Будем смиренны, будем смиренны!
Этого именно не хватает всем проповедникам… Или забыли они, что в конце концов – все сводится к одному: «nescimus»163.
13 сентября, пятница.
Вчера прихожу в кухню, – а за столом сидит Николай Николаевич и пьет чай с молоком. Он налил мне чашку и стал рассуждать.
– Вот как я скверно делаю. Пью молоко. У меня есть для этого средства. А есть такие, у которых этих денег нет. Значит, я отнимаю его у других, более бедных. Это молоко (он взял и налил себе еще стакан) могло бы быть отдано какой-нибудь бедной женщине, которой не на что купить его для грудного ребенка…
Он рассуждал в таком духе с добрых четверть часа, все время усердно подливая себе молоко в чай и выпивая чашку за чашкой…
Я сидела молча, с опущенной головой. Мне было мучительно стыдно за него… К чему эти фразы? к чему эта праздная, ни к чему не ведущая болтовня?

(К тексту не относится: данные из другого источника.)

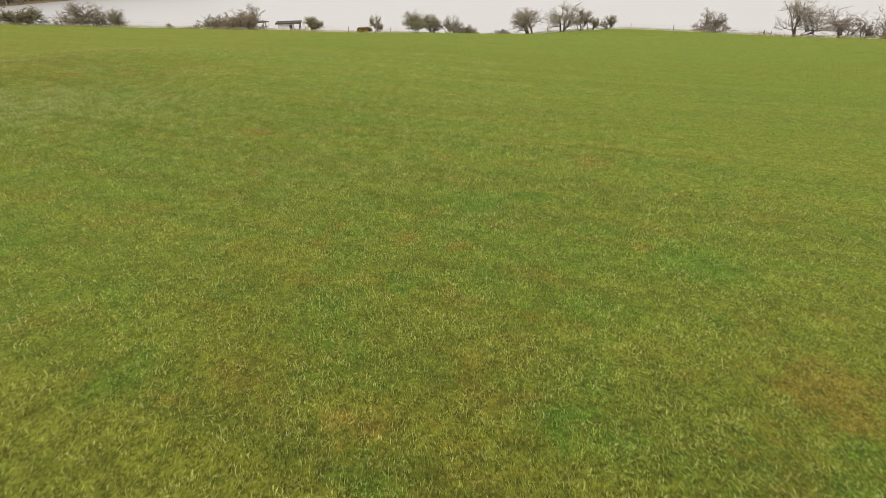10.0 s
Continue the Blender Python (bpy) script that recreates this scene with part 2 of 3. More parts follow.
LENS = plain_material("headlight_glass", (0.75, 0.74, 0.70), (0.68, 0.67, 0.64), 4.0, 0.15, 0.0, 0.0, spec=0.6)
DUNG = plain_material("dried_dung", (0.030, 0.024, 0.016), (0.052, 0.042, 0.028), 30.0, 0.9, 0.01)
ROOF_SLATE = plain_material("roof_slate", (0.10, 0.10, 0.105), (0.14, 0.135, 0.13), 0.8, 0.8, 0.01)
RENDER_WHITE = plain_material("white_render", (0.74, 0.72, 0.68), (0.66, 0.64, 0.60), 0.5, 0.9, 0.005)


# ---- the lie of the land ----
# the field's rim, from the lake's fence round by the moor and the road
RIM_LINE = [(-150, 10), (-108, 62), (-72, 95), (-60, 105), (-40, 115.5), (-26, 120.5), (-12, 122.5), (6, 121), (20, 119.5), (38, 119), (54, 115.5),
            (69, 110.5), (81, 106.5), (96, 107.5), (109.5, 104), (121.5, 96), (130, 82), (133.5, 62), (131, 46.5), (122, 31), (98.3, 15), (77, 2.6), (70.6, -7),
            (65, -14), (59.2, -19.5), (52, -25.5), (46, -31), (30, -44), (-25, -82), (-120, -90), (-190, -40)]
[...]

А он, окончив свою проповедь, взглянул на меня:
– Я, кажется, испортил ваш чай? ничего, ничего… вам полезно послушать – и ушел, в полном убеждении, что сделал доброе дело.
И этот человек вздумал учить меня!
Я из деликатности раз промолчала, теперь – опять… Нет, довольно!

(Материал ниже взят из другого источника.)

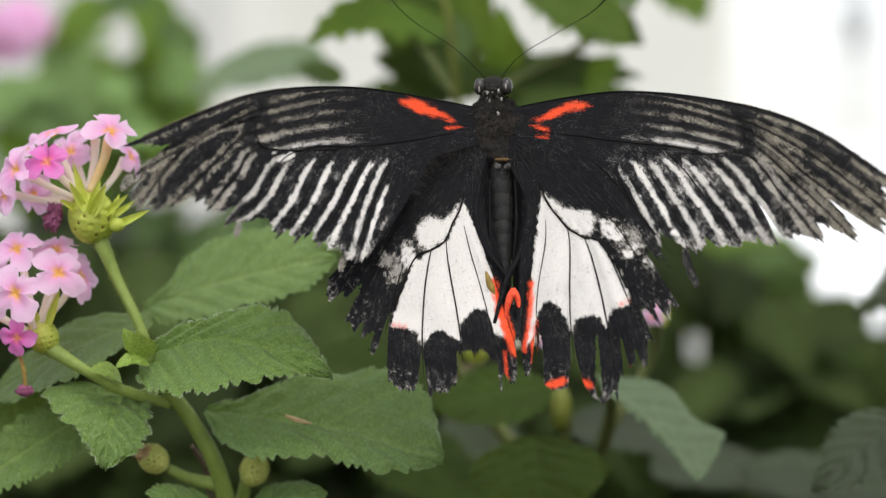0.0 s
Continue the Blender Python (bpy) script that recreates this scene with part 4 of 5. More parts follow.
    F(h, (-0.0818, 0.009, 1.0012), (-0.0722, 0.006, 0.993), (-0.6, -0.3, 0.5), 3.2, seed=10)
    B_ = s.bract
    for a, c, w in (((-0.071, 0.001, 0.991), (-0.0734, -0.002, 0.9957), 1.9), ((-0.071, 0.001, 0.9921), (-0.0729, 0, 0.9986), 1.8), ((-0.0695, 0, 0.9903), (-0.0669, -0.002, 0.9955), 2.2), ((-0.0683, 0.002, 0.9898), (-0.0634, 0, 0.9936), 1.7),
                    ((-0.0676, 0.002, 0.9889), (-0.0655, 0.003, 0.9936), 1.5), ((-0.0671, 0.003, 0.9879), (-0.06, 0.001, 0.9909), 1.9), ((-0.0678, 0.005, 0.9893), (-0.0628, 0.006, 0.9926), 1.5), ((-0.0721, 0.002, 0.9907), (-0.0751, 0, 0.9926), 1.7), ((-0.0699, 0, 0.9908), (-0.0681, -0.001, 0.9961), 2.0)):
        B_(h, a, c, w)
    knob = ball((-0.0658, 0.002, 0.9886), (0.0013, 0.0012, 0.0012), None, 10, 12)
    part("young_bud", mesh("young_bud", knob[0], knob[1], BRACT), h)
    for c in ((-0.0766, 0.002, 0.9909), (-0.0759, 0.001, 0.9899), (-0.077, 0.001, 0.9891), (-0.0759, 0.001, 0.9887), (-0.0755, 0.002, 0.9908)):
        kv, kf = ball(c, (0.0008, 0.0006, 0.0010), None, 12, 14, 1.3, c[0] * 900 + c[2] * 700)
        part("withered_floret", mesh("withered_floret", kv, kf, PETAL_DRY), h, "dark shrivelled floret")
    # the lower flower head
    g = s.cone((-0.0781, 0.003, 0.9699), 2.5, (-0.5, -0.2, 0.8), "green flower base with pink florets")
    F(g, (-0.0822, 0.001, 0.9846), (-0.0795, 0.003, 0.9724), (-0.1, -0.75, 0.6), 4.3, seed=11)
    F(g, (-0.0763, 0.005, 0.9845), (-0.0789, 0.004, 0.9723), (0.1, -0.5, 0.8), 4.6, seed=12)
    F(g, (-0.0749, -0.001, 0.9808), (-0.0784, 0.002, 0.972), (0.2, -0.85, 0.45), 4.6, seed=13)
    F(g, (-0.0722, 0.006, 0.9798), (-0.0786, 0.005, 0.9718), (0.8, -0.6, 0.3), 4.0, seed=14)
    F(g, (-0.0815, -0.004, 0.9775), (-0.0791, 0.001, 0.9714), (-0.15, -0.95, 0.2), 4.7, seed=15)
    F(g, (-0.0814, -0.003, 0.9701), (-0.0793, 0.001, 0.9704), (-0.2, -0.95, -0.1), 3.3, PETAL_DEEP, seed=16)
    F(g, (-0.0869, 0.004, 0.9811), (-0.0798, 0.004, 0.9714), (-0.5, -0.7, 0.5), 4.5, seed=17)
    F(g, (-0.087, 0.002, 0.9733), (-0.0796, 0.003, 0.9705), (-0.7, -0.7, 0.0), 4.5, seed=18)
    B_(g, (-0.0771, 0.002, 0.972), (-0.075, 0.001, 0.9777), 1.7)
    B_(g, (-0.0789, 0.001, 0.9725), (-0.0801, 0, 0.9753), 2.0)
    tv, tf = tube([(-0.0816, 0, 0.9674), (-0.0806, -0.001, 0.9647), (-0.0803, -0.001, 0.9616)], [0.0003, 0.0004, 0.0004], 6, 14)
    part("withered_floret", mesh("withered_floret", tv, tf, OCHRE), g, "withered orange floret tube")
    kv, kf = ball((-0.0804, -0.001, 0.9612), (0.0014, 0.0009, 0.0009), None, 10, 14, 0.7, 3)
    part("withered_floret", mesh("withered_floret", kv, kf, PETAL_DRY), g, "dark shrivelled floret")
    # spent heads
    for i, c in enumerate(((-0.0623, 0.008, 0.9504), (-0.0618, 0.008, 0.9512), (-0.0627, 0.008, 0.9497), (-0.0611, 0.007, 0.9509), (-0.0618, 0.007, 0.95))):
        kv, kf = ball(c, (0.0007, 0.0005, 0.0005), Euler((0.3 * i, 0.7 * i, 0)).to_matrix(), 10, 10, 1.2, i * 2.1)
        part("dry_scale", mesh("dry_scale", kv, kf, SHRED), s.root, "dry brown scale", s.back)
    s.cone((-0.0605, 0.01, 0.9491), 2.15, (-0.6, -0.2, 0.5), "green spent flower head without florets", material=HEAD, knobs=0.22)
    s.cone((-0.044, 0.016, 0.9468), 2.2, (0.3, -0.2, 0.8), "green spent flower head without florets", material=HEAD, knobs=0.22)
    return s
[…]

Если он вздумает сделать это еще раз – я, хорошо узнавшая теперь всю нравственную стоимость этого человека, брошу ему в лицо гордый вызов:
Замолчите!
. . . . чистой деве
Доступно все великое земли.
Гениальные люди – прозорливы. Шиллер заглянул в самую глубь женского существа и сказал правду.
Да, я чувствую, я знаю это – мне доступно все великое земли…

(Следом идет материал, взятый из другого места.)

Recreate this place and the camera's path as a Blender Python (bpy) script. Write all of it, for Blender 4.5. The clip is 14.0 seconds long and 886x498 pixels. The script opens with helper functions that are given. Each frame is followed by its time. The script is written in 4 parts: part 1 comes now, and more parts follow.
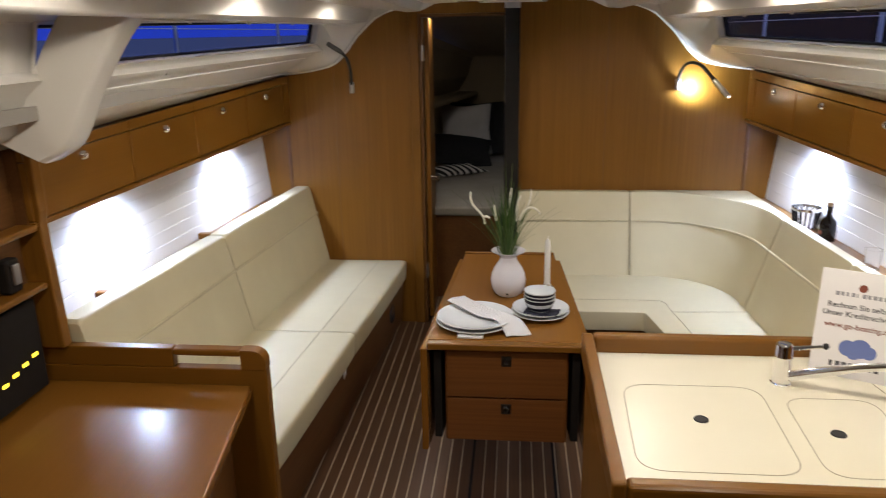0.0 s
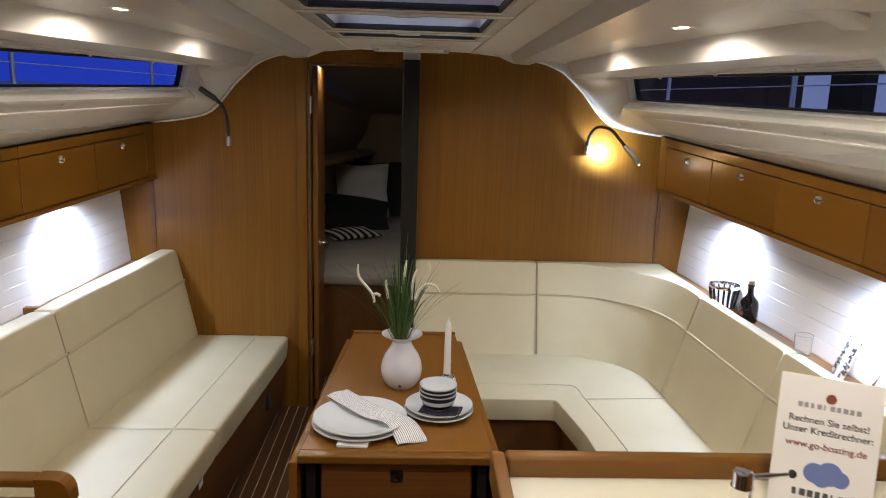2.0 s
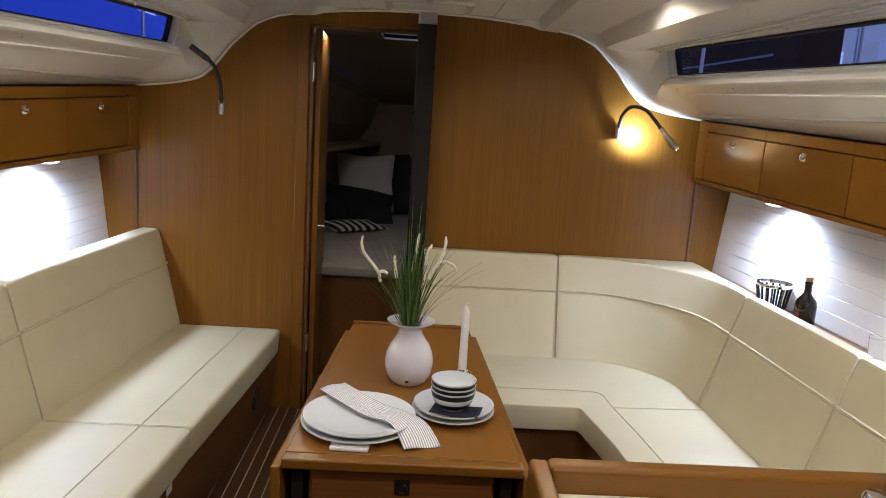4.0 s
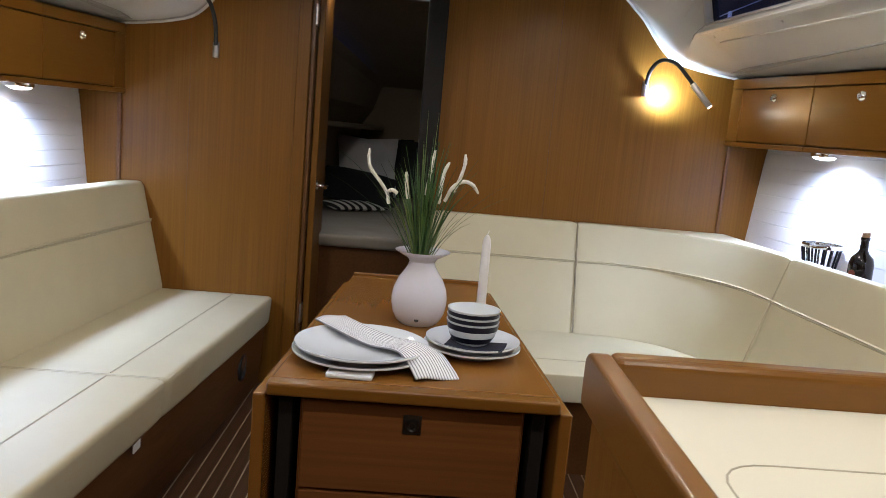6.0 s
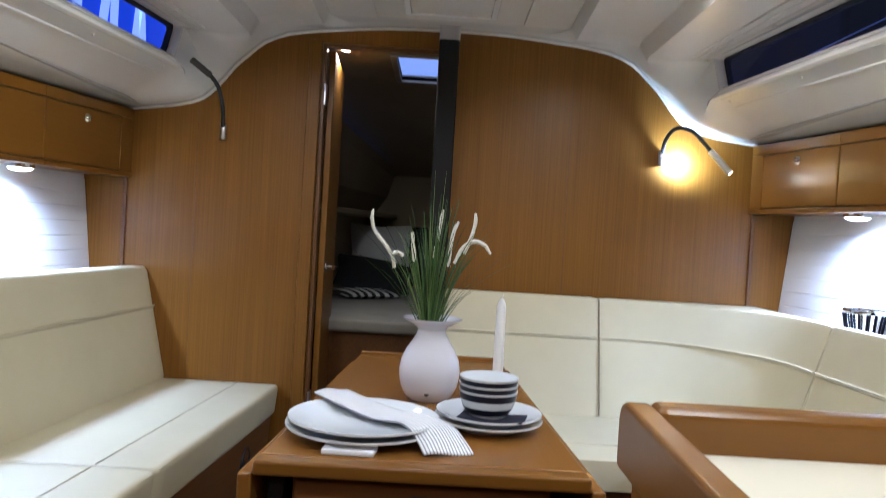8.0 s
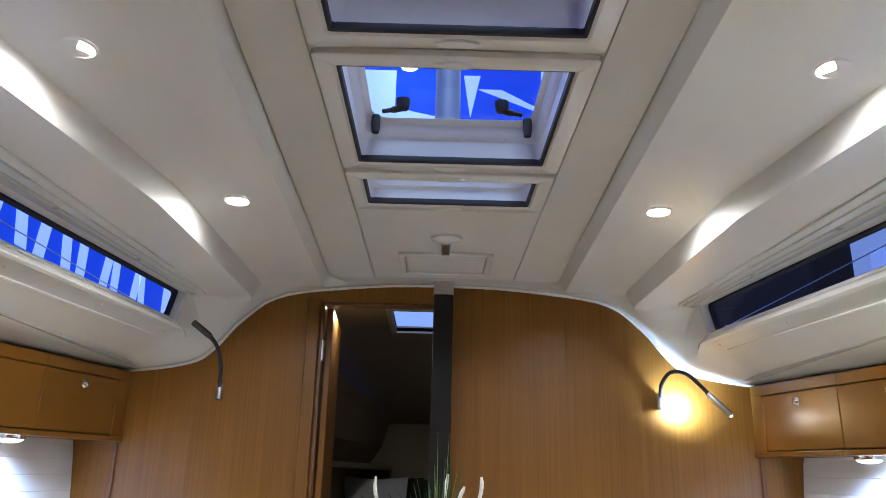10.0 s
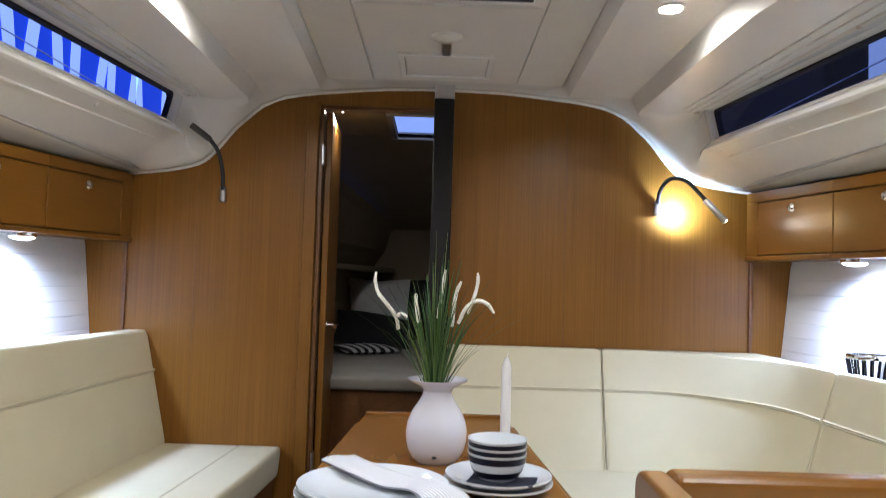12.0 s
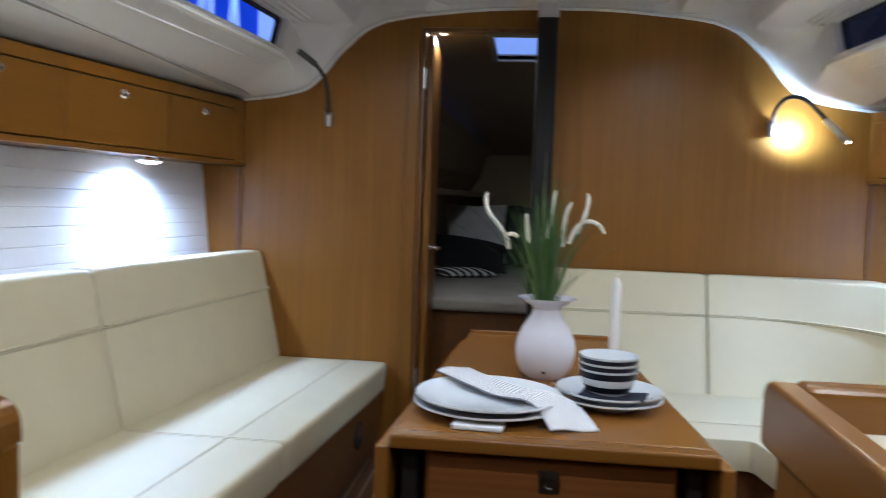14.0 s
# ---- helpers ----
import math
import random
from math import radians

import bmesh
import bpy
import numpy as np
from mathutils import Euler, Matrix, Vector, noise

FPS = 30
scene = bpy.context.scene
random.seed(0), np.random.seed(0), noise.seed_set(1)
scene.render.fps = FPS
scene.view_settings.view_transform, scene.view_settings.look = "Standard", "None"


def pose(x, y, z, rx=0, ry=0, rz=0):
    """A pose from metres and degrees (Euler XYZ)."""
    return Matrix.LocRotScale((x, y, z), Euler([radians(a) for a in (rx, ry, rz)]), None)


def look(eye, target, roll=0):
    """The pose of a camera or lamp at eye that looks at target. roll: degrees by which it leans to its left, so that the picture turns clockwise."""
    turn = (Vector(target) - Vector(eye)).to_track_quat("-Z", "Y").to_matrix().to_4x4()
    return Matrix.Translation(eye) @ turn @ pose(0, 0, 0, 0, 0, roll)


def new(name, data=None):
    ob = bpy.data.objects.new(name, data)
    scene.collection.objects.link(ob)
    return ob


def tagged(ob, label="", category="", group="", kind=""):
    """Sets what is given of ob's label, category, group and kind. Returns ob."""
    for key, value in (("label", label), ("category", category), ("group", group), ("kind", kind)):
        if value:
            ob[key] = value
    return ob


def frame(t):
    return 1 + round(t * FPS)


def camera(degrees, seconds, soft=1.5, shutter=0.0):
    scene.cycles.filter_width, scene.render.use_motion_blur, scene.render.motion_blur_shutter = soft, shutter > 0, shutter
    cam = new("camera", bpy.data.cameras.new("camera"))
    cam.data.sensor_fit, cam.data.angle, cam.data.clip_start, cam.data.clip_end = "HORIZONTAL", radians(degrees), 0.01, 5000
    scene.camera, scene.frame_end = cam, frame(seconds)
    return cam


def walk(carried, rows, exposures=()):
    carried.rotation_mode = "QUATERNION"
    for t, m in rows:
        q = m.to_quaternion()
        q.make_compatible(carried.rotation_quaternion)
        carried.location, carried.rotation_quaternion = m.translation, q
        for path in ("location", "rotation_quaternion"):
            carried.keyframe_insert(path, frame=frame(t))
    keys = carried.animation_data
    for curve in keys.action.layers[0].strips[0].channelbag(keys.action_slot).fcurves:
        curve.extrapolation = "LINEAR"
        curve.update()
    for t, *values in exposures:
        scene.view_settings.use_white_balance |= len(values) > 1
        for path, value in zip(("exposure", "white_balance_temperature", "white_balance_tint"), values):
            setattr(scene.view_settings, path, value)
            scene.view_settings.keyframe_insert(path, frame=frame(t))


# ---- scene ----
cam = camera(62.2, 14.0, soft=0.8, shutter=0.4)
PATH = [
    (0, (0.026, -0.397, 1.817), (-0.168, 1.512, 1.251), -1.0),
    (0.5, (-0.006, -0.381, 1.852), (0.001, 1.523, 1.239), -1.3),
    (1, (0.02, -0.276, 1.85), (0.101, 1.645, 1.299), -0.3),
    (1.5, (0.056, -0.123, 1.807), (0.216, 1.81, 1.321), 0.9),
    (2, (0.043, 0.084, 1.762), (0.117, 2.041, 1.356), 1.7),
    (4.5, (-0.007, 0.461, 1.504), (0.053, 2.43, 1.158), 4.2),
    (5, (-0.014, 0.483, 1.446), (0.011, 2.459, 1.141), 4.5),
    (5.5, (-0.016, 0.56, 1.342), (0.03, 2.527, 0.984), 4.6),
    (6, (-0.027, 0.696, 1.22), (0.054, 2.671, 0.918), 5.0),
    (6.5, (-0.027, 0.828, 1.132), (0.073, 2.81, 0.879), 5.4),
    (7, (0.013, 0.905, 1.074), (0.074, 2.9, 0.944), 4.6),
    (7.5, (0.024, 0.875, 1.071), (0.032, 2.873, 0.97), 3.3),
    (8, (0.004, 0.834, 1.121), (0.017, 2.833, 1.081), 3.4),
    (8.5, (-0.011, 0.818, 1.129), (0.014, 2.801, 1.385), 3.5),
    (11, (-0.026, 0.808, 1.196), (-0.025, 2.711, 1.813), 0.5),
    (11.5, (-0.026, 0.815, 1.159), (-0.01, 2.795, 1.44), 1.5),
    (12, (-0.013, 0.822, 1.149), (0.004, 2.82, 1.242), 1.8),
    (12.5, (-0.014, 0.822, 1.113), (0.017, 2.821, 1.04), 1.9),
    (13, (-0.018, 0.825, 1.103), (0.024, 2.82, 0.96), 1.9),
    (13.5, (-0.018, 0.826, 1.103), (0.017, 2.821, 0.961), 2.0),
    (14, (-0.063, 0.79, 1.129), (-0.282, 2.775, 1.017), 2.0),
]
walk(cam, [(t, look(eye, target, roll)) for t, eye, target, roll in PATH],
     exposures=[(0, 0.01, 7100, 12), (2.2, -0.07, 7150, 12), (5.0, 0.01, 6850, 12), (6.5, 0.11, 6250, 11), (7.5, 0.27, 5750, 10),
                (8.5, 0.46, 5850, 9), (11.0, 0.52, 5750, 9), (12.0, 0.45, 6050, 10), (13.0, 0.27, 5950, 10), (14.0, 0.25, 5600, 7)])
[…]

Мое сердце честной женщины способно не менее его понимать все, а мой ум, не менее его развитой, способен рассматривать явления жизни, пожалуй, еще с большей ясностью, так как я не заражена духом никакого сектантства.
Пусть я не верю. Что ж? неужели поэтому я менее идеалистка, менее люблю свою родину, менее понимаю великие задачи человечества?
Да в моей жизни менее компромиссов, чем в его, уже по одному тому, что я не богата, что я никогда не буду зарабатывать много, что с самой ранней молодости боролась и старалась жить согласно своим убеждениям – не читая мораль другим.
14 сентября, суббота.
А, однако, становится скучно! Куда ни взглянешь – везде одни и те же великолепные ленты дорог прорезывают зеленый пейзаж во всех направлениях; и нельзя выйти из этих лент – они на всем протяжении обсажены колючими кустами ежевики; кругом – вся земля заселена; небольшие пустые пространства все возделываются, люди живут тесно, всюду красные домики… все одинаково благоустроено и… однообразно.
Мне не хватает простора необъятных зеленых лугов, чащи лесов… мне душно в этой цивилизованной тесноте, – и сердце начинает ныть от тоски по родине.
Перед моими глазами ежедневно мчатся изящные экипажи, полные туристов – это компании совершают экскурсии по окрестностям; а я, глядя на этих чопорных, точно накрахмаленных людей в безукоризненных летних туалетах, – вспоминаю наши деревенские пикники на телегах с самоварами, с чаепитием где-нибудь в лесу… ну как же можно сравнить, где больше поэзии и прелести.
Эти идеальные дороги до такой степени похожи одна на другую. То ли дело у нас! Тут – канава, там – рытвина. Здесь можно пройти, но не проехать. А там – ехать можно, только осторожно. По крайней мере – разнообразие, и я до того к нему привыкла, что теперь безнадежно путаюсь и теряю направление – все дороги одинаково хороши.
А сколько поэзии в наших больших дорогах, обсаженных деревьями! Сколько бесконечной грусти в проселочных, которые точно серые нити проползли между деревьями… Милая, милая родина!